» Brief
Tally the lines that contain "location" and report the total alone.

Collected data
....

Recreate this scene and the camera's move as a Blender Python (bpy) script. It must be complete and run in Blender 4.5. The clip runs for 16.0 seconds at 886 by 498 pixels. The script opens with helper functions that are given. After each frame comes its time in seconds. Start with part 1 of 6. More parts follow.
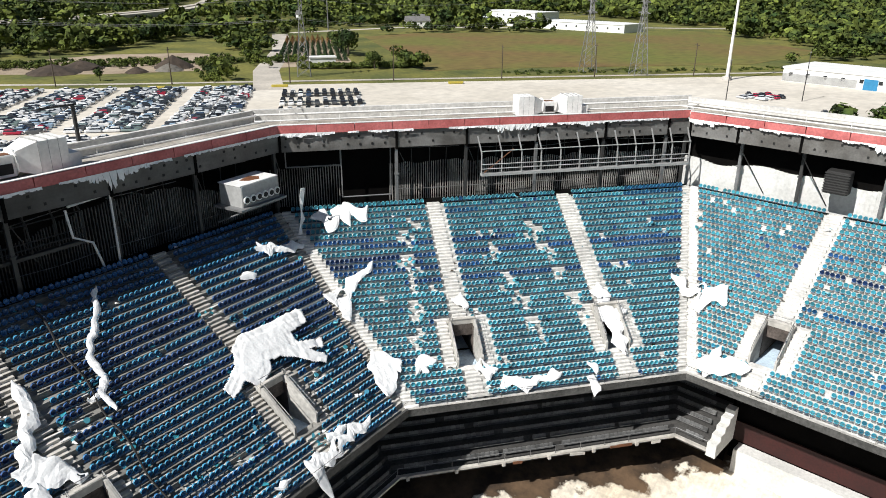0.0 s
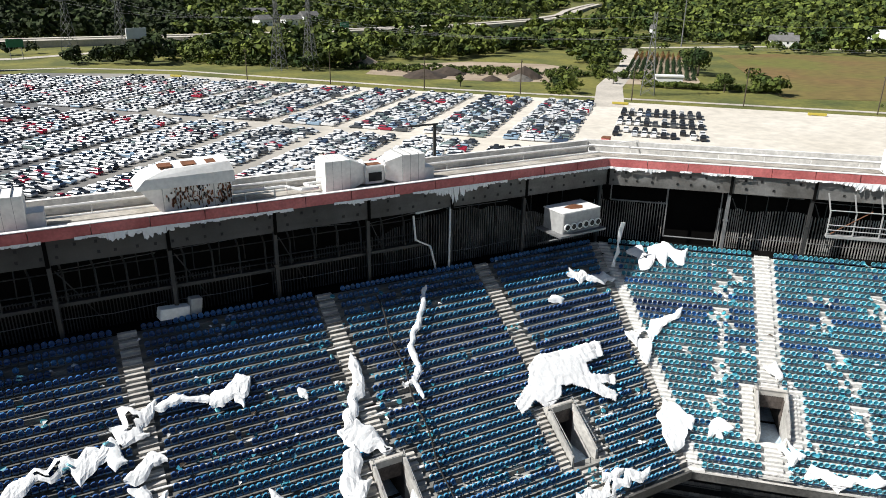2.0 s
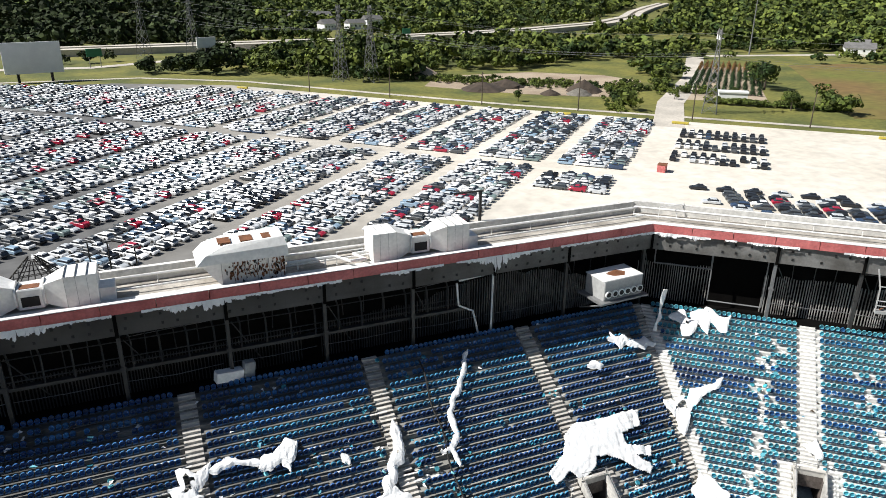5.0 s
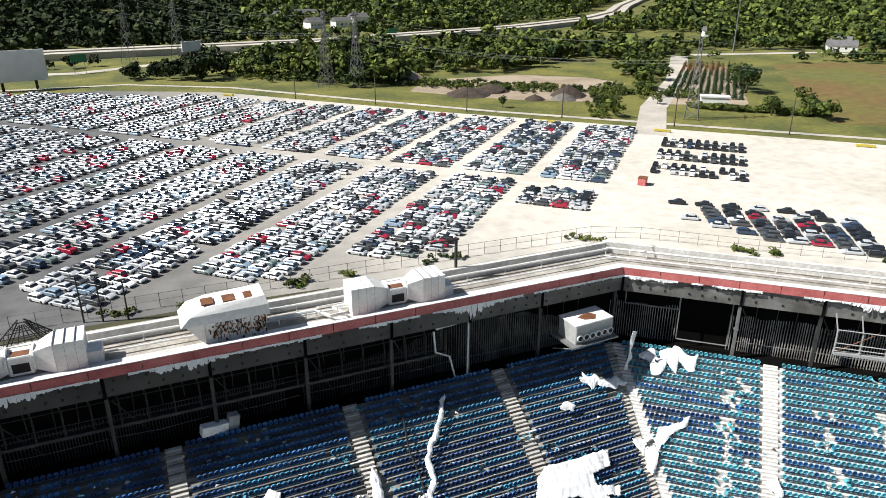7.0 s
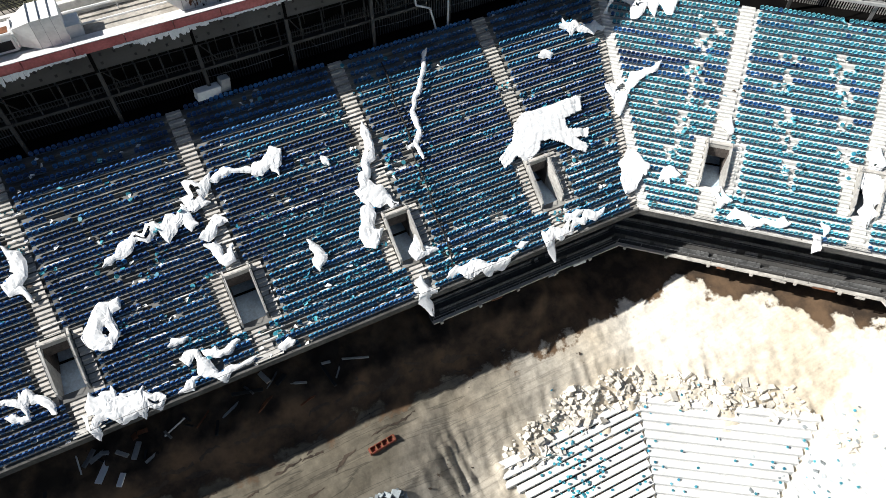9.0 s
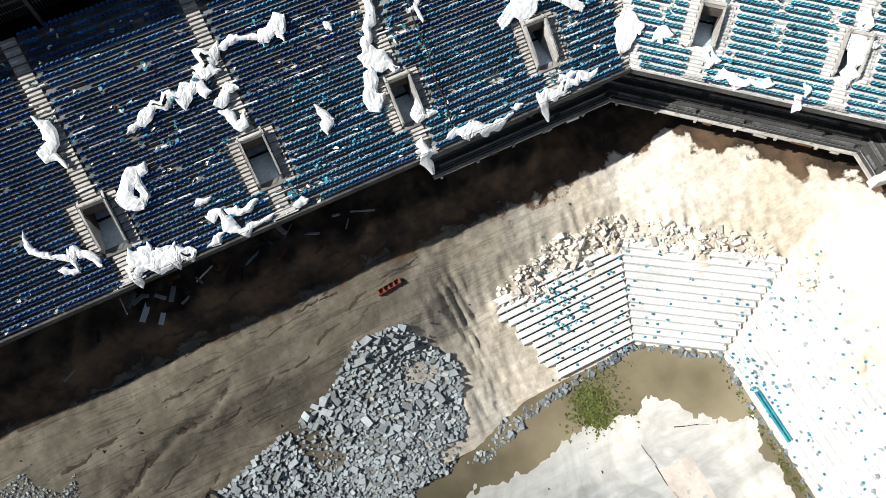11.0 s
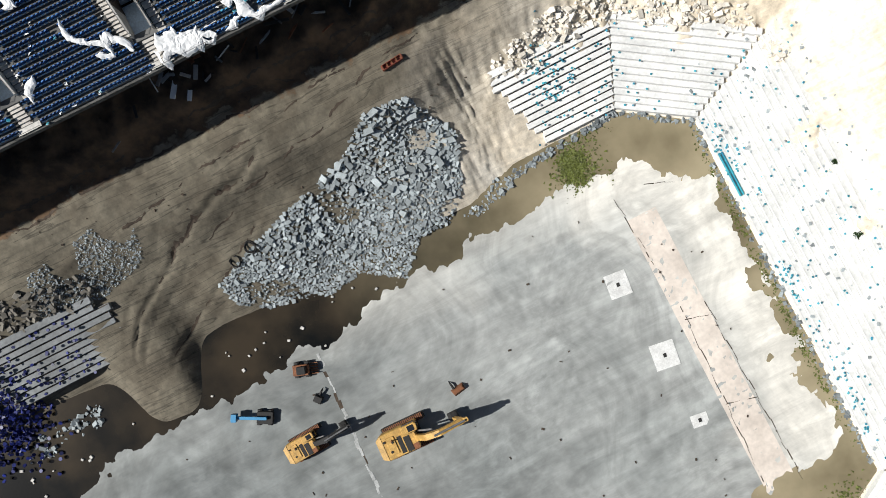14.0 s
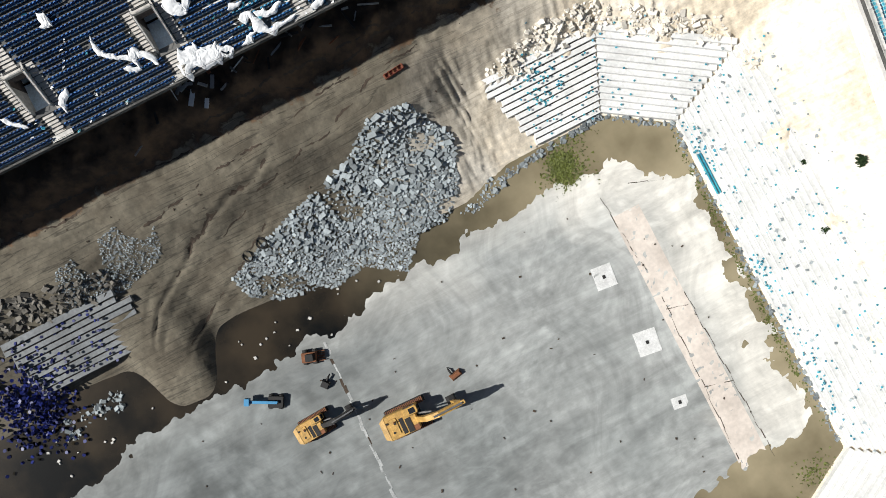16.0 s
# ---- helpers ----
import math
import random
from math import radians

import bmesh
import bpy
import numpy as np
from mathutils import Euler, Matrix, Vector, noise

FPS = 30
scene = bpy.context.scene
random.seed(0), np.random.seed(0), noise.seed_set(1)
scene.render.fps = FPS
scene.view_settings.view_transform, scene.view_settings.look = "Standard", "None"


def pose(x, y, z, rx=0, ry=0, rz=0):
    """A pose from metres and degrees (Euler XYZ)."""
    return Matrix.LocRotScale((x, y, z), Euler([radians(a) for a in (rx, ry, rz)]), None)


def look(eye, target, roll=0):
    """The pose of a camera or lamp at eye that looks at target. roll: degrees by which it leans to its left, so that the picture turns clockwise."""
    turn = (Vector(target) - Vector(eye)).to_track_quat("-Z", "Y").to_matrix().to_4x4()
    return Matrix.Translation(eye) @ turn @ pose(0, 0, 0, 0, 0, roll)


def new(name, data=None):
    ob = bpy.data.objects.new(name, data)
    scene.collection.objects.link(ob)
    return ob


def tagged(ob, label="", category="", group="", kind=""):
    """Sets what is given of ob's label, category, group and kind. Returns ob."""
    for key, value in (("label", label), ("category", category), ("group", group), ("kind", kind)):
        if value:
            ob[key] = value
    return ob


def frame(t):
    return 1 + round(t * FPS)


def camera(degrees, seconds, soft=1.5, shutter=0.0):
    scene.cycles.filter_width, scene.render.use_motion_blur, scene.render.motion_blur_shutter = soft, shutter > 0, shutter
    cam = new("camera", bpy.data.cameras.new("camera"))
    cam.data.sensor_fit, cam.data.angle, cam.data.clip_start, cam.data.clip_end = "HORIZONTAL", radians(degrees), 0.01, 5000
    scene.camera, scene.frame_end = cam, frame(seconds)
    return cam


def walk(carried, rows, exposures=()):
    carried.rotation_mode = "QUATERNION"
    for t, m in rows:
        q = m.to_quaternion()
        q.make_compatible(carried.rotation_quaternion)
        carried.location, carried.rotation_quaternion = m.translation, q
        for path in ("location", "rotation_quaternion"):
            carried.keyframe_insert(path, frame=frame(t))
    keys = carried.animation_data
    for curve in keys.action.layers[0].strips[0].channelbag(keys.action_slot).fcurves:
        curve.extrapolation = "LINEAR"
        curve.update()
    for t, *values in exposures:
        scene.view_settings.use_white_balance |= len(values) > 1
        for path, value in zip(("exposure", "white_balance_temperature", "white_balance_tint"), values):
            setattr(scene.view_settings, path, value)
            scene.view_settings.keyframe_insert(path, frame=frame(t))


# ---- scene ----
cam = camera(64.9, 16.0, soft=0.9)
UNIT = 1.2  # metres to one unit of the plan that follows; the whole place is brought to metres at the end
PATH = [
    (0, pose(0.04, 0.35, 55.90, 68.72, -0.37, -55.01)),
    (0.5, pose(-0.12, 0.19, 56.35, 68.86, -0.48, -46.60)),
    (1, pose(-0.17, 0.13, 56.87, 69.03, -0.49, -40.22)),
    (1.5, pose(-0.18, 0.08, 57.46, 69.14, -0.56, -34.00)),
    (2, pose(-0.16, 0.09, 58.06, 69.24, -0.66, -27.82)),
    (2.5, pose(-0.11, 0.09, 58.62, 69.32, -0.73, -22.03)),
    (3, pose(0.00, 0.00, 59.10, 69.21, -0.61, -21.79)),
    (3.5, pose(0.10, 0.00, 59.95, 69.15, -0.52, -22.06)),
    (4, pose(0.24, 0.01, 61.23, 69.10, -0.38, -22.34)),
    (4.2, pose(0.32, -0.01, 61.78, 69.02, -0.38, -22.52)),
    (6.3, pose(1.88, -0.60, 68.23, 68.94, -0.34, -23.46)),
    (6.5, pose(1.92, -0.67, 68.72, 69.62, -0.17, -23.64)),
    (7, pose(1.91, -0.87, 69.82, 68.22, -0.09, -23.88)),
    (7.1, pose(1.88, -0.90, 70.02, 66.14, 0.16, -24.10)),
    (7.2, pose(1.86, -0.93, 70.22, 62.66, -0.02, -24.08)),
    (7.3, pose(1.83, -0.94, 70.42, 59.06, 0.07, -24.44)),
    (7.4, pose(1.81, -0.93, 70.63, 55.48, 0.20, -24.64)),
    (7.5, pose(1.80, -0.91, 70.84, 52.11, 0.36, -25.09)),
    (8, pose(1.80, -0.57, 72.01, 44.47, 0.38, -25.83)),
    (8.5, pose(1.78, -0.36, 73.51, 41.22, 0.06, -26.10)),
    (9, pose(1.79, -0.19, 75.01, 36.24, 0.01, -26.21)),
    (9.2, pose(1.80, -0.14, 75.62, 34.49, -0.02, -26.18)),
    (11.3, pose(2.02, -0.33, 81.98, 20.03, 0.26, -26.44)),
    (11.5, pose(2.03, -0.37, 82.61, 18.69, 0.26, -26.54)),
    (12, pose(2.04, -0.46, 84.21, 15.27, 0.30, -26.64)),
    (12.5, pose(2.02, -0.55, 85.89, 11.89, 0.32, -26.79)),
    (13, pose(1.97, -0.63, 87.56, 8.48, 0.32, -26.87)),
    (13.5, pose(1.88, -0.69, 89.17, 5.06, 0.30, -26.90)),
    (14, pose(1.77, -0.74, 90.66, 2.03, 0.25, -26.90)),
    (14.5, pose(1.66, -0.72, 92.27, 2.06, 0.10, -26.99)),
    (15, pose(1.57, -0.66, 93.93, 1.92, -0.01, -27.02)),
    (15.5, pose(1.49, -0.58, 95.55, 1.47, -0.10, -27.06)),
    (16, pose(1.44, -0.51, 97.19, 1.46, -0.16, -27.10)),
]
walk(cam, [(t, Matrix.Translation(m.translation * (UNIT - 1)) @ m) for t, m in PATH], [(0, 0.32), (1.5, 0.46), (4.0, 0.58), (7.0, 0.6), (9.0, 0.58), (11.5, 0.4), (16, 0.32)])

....

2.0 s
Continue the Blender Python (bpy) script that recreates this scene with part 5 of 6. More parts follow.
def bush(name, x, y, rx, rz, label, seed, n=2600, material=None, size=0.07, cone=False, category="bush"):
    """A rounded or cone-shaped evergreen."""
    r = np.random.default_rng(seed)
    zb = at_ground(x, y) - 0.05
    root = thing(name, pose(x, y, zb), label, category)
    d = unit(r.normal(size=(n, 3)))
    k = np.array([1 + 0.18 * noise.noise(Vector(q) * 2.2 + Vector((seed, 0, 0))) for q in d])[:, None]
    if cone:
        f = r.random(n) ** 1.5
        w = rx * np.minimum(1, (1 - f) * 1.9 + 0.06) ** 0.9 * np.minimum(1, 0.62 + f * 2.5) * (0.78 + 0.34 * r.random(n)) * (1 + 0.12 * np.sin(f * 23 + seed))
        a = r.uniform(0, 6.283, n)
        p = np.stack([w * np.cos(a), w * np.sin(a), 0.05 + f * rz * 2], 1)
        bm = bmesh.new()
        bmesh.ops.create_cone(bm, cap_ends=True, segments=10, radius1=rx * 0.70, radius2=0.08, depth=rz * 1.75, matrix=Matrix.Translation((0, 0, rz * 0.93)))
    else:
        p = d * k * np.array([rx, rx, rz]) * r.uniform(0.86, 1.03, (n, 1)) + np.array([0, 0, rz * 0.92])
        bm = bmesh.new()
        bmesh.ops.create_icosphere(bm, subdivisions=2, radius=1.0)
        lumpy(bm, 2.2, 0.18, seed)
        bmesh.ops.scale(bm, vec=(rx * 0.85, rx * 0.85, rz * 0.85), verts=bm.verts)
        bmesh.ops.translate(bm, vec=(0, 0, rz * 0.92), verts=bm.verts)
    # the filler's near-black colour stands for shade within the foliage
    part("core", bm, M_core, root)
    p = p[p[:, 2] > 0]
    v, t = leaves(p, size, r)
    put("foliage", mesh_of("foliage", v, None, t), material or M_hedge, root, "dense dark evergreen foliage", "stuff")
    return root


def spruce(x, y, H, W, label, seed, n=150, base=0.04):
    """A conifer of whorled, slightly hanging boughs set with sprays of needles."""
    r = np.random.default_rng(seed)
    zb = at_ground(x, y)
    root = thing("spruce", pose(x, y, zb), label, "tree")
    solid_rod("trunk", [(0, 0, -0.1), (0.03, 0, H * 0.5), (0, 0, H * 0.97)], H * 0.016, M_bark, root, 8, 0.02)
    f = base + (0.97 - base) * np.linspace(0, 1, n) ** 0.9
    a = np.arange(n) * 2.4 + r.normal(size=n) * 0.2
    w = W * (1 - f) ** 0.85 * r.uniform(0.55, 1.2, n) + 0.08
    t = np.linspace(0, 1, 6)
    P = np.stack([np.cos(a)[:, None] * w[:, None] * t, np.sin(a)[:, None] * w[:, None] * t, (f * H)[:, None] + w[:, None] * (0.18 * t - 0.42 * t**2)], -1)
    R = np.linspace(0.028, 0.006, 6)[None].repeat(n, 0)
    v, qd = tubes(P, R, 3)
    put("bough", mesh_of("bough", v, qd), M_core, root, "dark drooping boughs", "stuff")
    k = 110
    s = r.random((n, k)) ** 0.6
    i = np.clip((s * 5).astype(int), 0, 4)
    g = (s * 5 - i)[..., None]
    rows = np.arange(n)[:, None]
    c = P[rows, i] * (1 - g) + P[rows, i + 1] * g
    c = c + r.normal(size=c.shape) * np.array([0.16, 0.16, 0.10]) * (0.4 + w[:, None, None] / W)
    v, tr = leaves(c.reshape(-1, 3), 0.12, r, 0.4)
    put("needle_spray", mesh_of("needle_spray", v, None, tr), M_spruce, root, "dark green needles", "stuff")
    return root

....

» Full answer
2